Solomon capitalized on a vigorous import-export trade in horses and chariots with Egypt, Anatolia, Syria and Mesopotamia.

An alliance with Hiram, king of Tyre, allowed Solomon to develop trade between the Red Sea and the Mediterranean Sea. Hiram provided experienced seamen and experts in both ship and harbor construction.

The visit of the queen of Sheba to Jeru­salem was probably concluded with a trade agreement. Israelite sea trading ventures from Ezion Geber on the Gulf of Aqaba threat­ened overland trade, previously monopolized by Arabian tribes.

The precise location of Ezion Geber is disputed.

Subjugation of Ammon, Moab, Edom and Syria gave Solomon control over the major north-south land routes through the region.

The Temple and the Palate

Hiram furnished artisans and architects for Solomon’s construction projects. Nothing remains of the Jerusalem temple, but it is described in detail in 1 Kings 6.

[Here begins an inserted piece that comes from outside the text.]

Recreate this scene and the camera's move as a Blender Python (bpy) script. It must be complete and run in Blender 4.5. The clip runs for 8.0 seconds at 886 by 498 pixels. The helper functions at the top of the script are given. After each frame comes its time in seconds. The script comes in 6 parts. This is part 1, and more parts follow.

Megiddo is a tell in northern Israel near Kibbutz Megiddo, about 30 km south-east of Haifa, known for its historical, geographical, and theological importance, especially under its Greek name Armageddon.

In ancient times Megiddo was an important city-state.

Excavations have unearthed 26 layers of ruins, indicating a long period of settlement. Megiddo is strategically located at the head of a pass through the Carmel Ridge overlooking the Jezreel Valley from the west.

The site is now protected as Megiddo National Park and is a World Heritage Site.

Phoenician influence in the temple’s architecture and decoration has been con­firmed by comparison with other temples excavated in Syria and Palestine.

The Ain Dara Temple near Halab (Aleppo) in northern Syria, roughly contemporary with Solomon’s tem­ple, was remarkably similar in size and style.

It featured a portico with two columns, one on each side of the entryway. Within, it was divided into three parts, with an antecham­ber, main hall and main shrine (“Most Holy Place”).

A multi-story corridor enclosed the inner temple on three sides. Ornamentation using both cherubim and palm trees is well attested in Canaanite art of the Iron Age.

A twelfth-century B.C. ivory panel recov­ered from Megiddo depicts a throne similar to Solomon’s.